Open Cuperino opened 1 year ago

Cuperino commented 1 year ago

Is your feature request related to a problem or a limitation? Please describe... Limitation. The last and next marker buttons can't be easily accessed while prompting without the use of a keyboard. Having dedicated buttons for this placed before and after the decrease velocity and increase velocity buttons would be very helpful.

Describe the solution you'd prefer Mash wrote:

It would be great to have the following controls (there is plenty of real estate with space in between) while in prompting mode.
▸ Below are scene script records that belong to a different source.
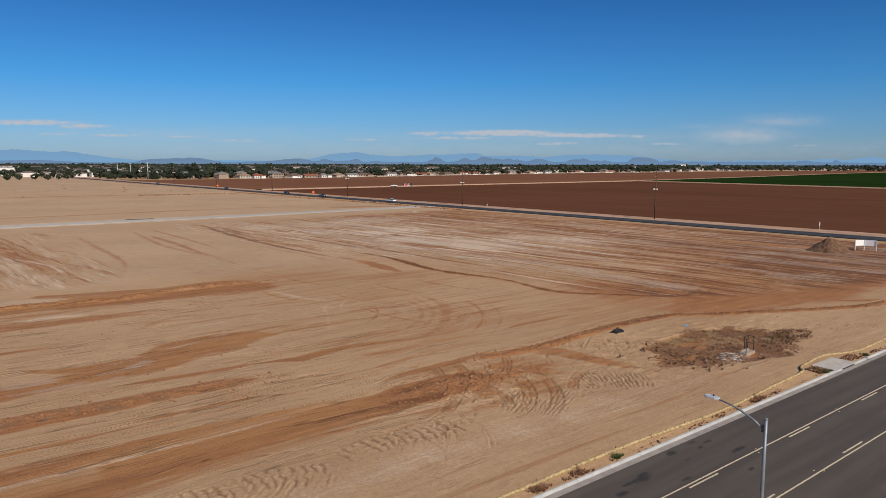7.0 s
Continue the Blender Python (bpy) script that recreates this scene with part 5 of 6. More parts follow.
# weeds between kerb and straw rolls
n = 800
wx = dice.uniform(10, 150, n)
clump = fbm(wx * 0.35, wx * 0, 111) > 0.47
wx = wx[clump]
wy = 25.92 + 0.55 * dice.random(len(wx))
tufts("verge_weeds", np.column_stack([wx, wy, site(wx, wy)[0]]), 0.06 + 0.2 * dice.random(len(wx)) ** 2, BRUSH, "thin dry weeds along the kerb", "weeds", 12)
q = np.column_stack([dice.uniform(110.6, 112.2, 70), dice.uniform(26.2, 27.6, 70)])
q2 = np.column_stack([dice.uniform(116.8, 119.6, 60), dice.uniform(26.2, 27.2, 60)])
q = np.vstack([q, q2])
tufts("drain_weeds", np.column_stack([q, site(q[:, 0], q[:, 1])[0]]), 0.1 + 0.25 * dice.random(len(q)), BRUSH, "tangled dry weeds beside the drain inlet", "weeds", 14)
for bx, by, r, mat, label in ((28.5, 26.2, 0.9, BRUSH, "dry brown weed bush by the kerb"), (33.5, 26.2, 1.0, BRUSH, "dry brown weed bush by the kerb"), (48.0, 26.25, 1.0, BRUSH, "dry brown weed bush by the kerb"),
                             (81.8, 26.35, 0.42, GREENWEED, "small green weed bush by the kerb"), (99.5, 26.3, 0.9, BRUSH, "dry brown weed bush by the kerb"), (70.6, 26.3, 0.9, BRUSH, "dry brown weed bush by the kerb"),
                             (111.6, 26.35, 0.45, GREENWEED, "green weed bush beside the drain"), (120.5, 26.3, 0.4, GREENWEED, "small green weed bush by the kerb"), (42.8, 26.3, 0.35, BRUSH, "dry brown weed bush by the kerb"),
                             (127.5, 26.5, 0.4, GREENWEED, "small green weed bush by the kerb"), (74.6, 26.35, 0.7, BRUSH, "dry brown weed bush by the kerb"), (78.1, 26.35, 0.6, BRUSH, "dry brown weed bush by the kerb")):
    m = int(20 + 60 * r)
    q = np.column_stack([bx + r * 0.45 * dice.normal(0, 1, m), by + 0.13 * dice.normal(0, 1, m)])
    ob = tufts("weed_bush", np.column_stack([q, site(q[:, 0], np.maximum(q[:, 1], 26.1))[0]]), 0.12 + 0.2 * min(r, 0.7) * dice.random(m) + 0.08, mat, label, "weed", 16, 0.8, "", None, 0.018)
    tagged(ob, label, "weed", "weeds by the kerb")
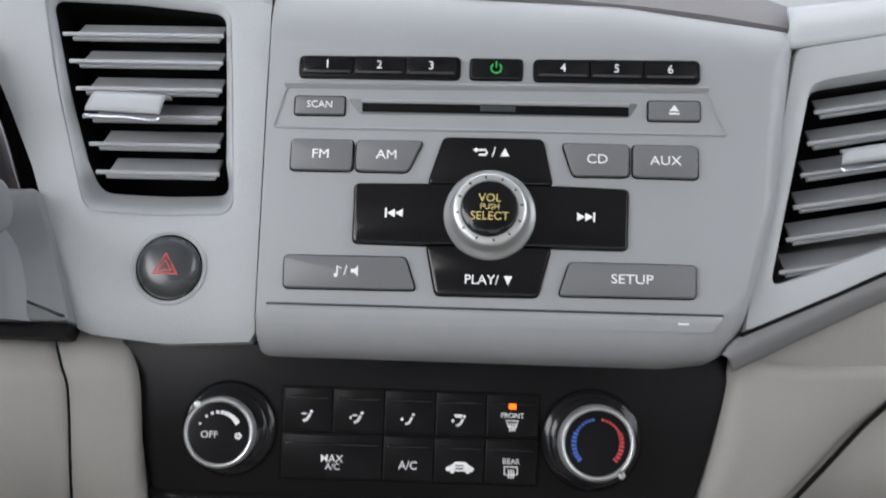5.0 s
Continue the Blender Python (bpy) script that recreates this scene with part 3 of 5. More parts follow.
def radio_body():
    f = rounded([V(q) * 0.001 for q in face], [0.0006] + [0.004] * 9, 6)
    e = rounded([V(q) * 0.001 for q in rim_], [0.0006] + [0.006] * 9, 6)
    rows = []
    for share, z in ((0, 0.0), (0.15, -0.0004), (0.3, -0.0013), (0.45, -0.0027), (0.6, -0.0047), (0.75, -0.0074), (0.88, -0.0108), (1.0, -0.016), (1.0, -0.045)):
        rows.append([Vector((p.x + (q.x - p.x) * share, p.y + (q.y - p.y) * share, z)) for p, q in zip(f, e)])
    bm = grid_bm(rows, True)
    bm.verts.ensure_lookup_table()
    bm.faces.new([bm.verts[i] for i in range(len(f))][::-1])
    bmesh.ops.recalc_face_normals(bm, faces=bm.faces)
    return bm


part("panel", radio_body(), RADIO, radio)


def button(name, pts, r, z1, mat, parent, label="", z0=-0.001, gap=0.0007):
    o = rounded([V(p) * 0.001 for p in (V(q) for q in pts)], r * 0.001, 4)
    well = part(name + "_gap", plate(inset(ccw(o), -gap), -0.002, 0.0002, 0.0001), BLACKPRINT, parent)
    return part(name, plate(o, z0, z1 * 0.001, 0.0009), mat, parent, label)


# preset strip
for x0, x1, labels in ((-89.3, -14.8, "123"), (18.2, 94, "456")):
    hous = part("preset_housing", plate(rounded([V(p) * 0.001 for p in (V((x0, 63)), V((x1, 63.2)), V((x1, 74.6)), V((x0, 74)))], 0.003), -0.001, 0.0016, 0.0008), SATIN, radio, "black preset button housing")
    w = (x1 - x0 - 3) / 3
    for i, ch in enumerate(labels):
        a = x0 + 1.5 + w * i
        b = button("preset_button", [(a + 0.2, 65.0), (a + w - 0.2, 65.0), (a + w - 0.2, 73.2), (a + 0.2, 73.2)], 0.8, 2.8, GLOSS, hous, z0=0.0005)
        words("numeral", ch, 0.0056, GREYPRINT, b, (a + w / 2) * 0.001, 0.0692, 0.00295, bold=0.002)
        part("highlight_ledge", block((a + 1.5) * 0.001, 0.0655, 0.0027, (a + w - 1.5) * 0.001, 0.0664, 0.0031, 0.0001), CHAR, b)
pw = button("power_button", [(-10.2, 64), (13, 64), (13, 73.6), (-10.2, 73.6)], 1.5, 2.0, GLOSS, radio)
arc = [V((1.4 + 2.3 * math.cos(radians(a)), 68.9 + 2.3 * math.sin(radians(a)), 2.15)) * 0.001 for a in range(125, 416, 10)]
part("power_ring", tube(arc, 0.00035, 6), LIT_GREEN, pw, "lit green power ring")
part("power_mark", block(0.0011, 0.0693, 0.002, 0.0017, 0.0722, 0.0023), LIT_GREEN, pw)
# stepped recess round the slot
step = [(-95, 59.6), (97.4, 60.6), (107, 39.0), (-100.5, 39.0)]
so = rounded([V(p) * 0.001 for p in (V(q) for q in step)], 0.003, 5)
part("slot_surround", hollow(so, inset(ccw(so), 0.0012), -0.001, 0.0009, 0.0004), RADIO, radio)
part("upper_ledge", loft([mm([(-96, 61.5, 0.2), (0, 62, 0.2), (98, 62.5, 0.2)]), mm([(-95.5, 60, 2.6), (0, 60.5, 2.6), (97.6, 61, 2.6)]), mm([(-94.5, 58.2, 0.1), (0, 58.7, 0.1), (96.6, 59.2, 0.1)])], 20, 9), RADIO, radio)
sb = [(-66, 53.6), (66, 53.8), (61.5, 47.0), (-60, 46.6)]
part("slot_recess", plate(rounded([V(p) * 0.001 for p in (V(q) for q in sb)], 0.0012), -0.001, 0.0006, 0.0003), BUTTON, radio)
part("disc_slot", plate(rounded(box2(-0.0593, 0.0474, 0.0617, 0.0518), 0.0008), -0.001, 0.0010, 0.0002), BLACKPRINT, radio, "dark disc slot")
part("slot_lip", tube(mm([(-60, 52.4, 0.8), (0, 52.6, 0.8), (62, 52.8, 0.8)]), 0.0010, 8, 12), RADIO, radio)
part("slot_flap", block(-0.0055, 0.0486, 0.0006, 0.0105, 0.0518, 0.0016, 0.0003), CHAR, radio)
b = button("scan_button", [(-90, 45.7), (-67.4, 45.8), (-67.4, 54.3), (-90, 54.2)], 1.2, 1.8, BUTTON, radio)
words("lettering", "SCAN", 0.0046, WHITE, b, -0.0787, 0.0502, 0.00192, bold=0.002)
b = button("eject_button", [(70.6, 45.8), (93.5, 46.0), (93.5, 55.0), (70.6, 54.8)], 1.2, 1.8, BUTTON, radio)
part("eject_mark", plate([V((0.0797, 0.0500)), V((0.0843, 0.0500)), V((0.0820, 0.0530))], 0.0016, 0.0020, 0.0001), WHITE, b)
part("eject_bar", block(0.0797, 0.0484, 0.0016, 0.0843, 0.0492, 0.0020), WHITE, b)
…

Exit … Last Marker … Slower … Start/Stop (Blue Button) … Faster … Next Marker

Request based on forum conversations with user Mash: https://forum.cuperino.com/t/prompting-bar-controls/83

Cuperino commented 1 year ago

It should be noted that, while user Mash wrote "there is plenty of real estate with space in between", the space is only available on his screen because QPrompt is running without up-scaling, on a fairly large resolution that is effectively larger than what would be available on a portrait phone. The proposed solution most likely wouldn't work within a phone's proportions, defeating Kirigami's convergence.

A compromise must be found. Some options are:

The solution must be easy to use and work with any theme QPrompt is configured to use.

videosmith commented 1 year ago

In reference to phones, could the volume buttons or tap feature of air pods be mapped to this purpose"

Cuperino commented 1 year ago

Qt offers means for handling volume inputs and QPrompt is already configured to use the volume keys to control its velocity. Unfortunately the feature doesn't work in most modern OS. It was developed for Nokia phones, back when Nokia owned Qt, and later used in Blackberry's system, QNX, which is still used to this day for embedded devices.

Android removed this ability long ago, to prevent malicious software from intercepting volume controls. There may exist an alternate API to do this, but trying to access Android's APIs from Qt very easily results in crashes.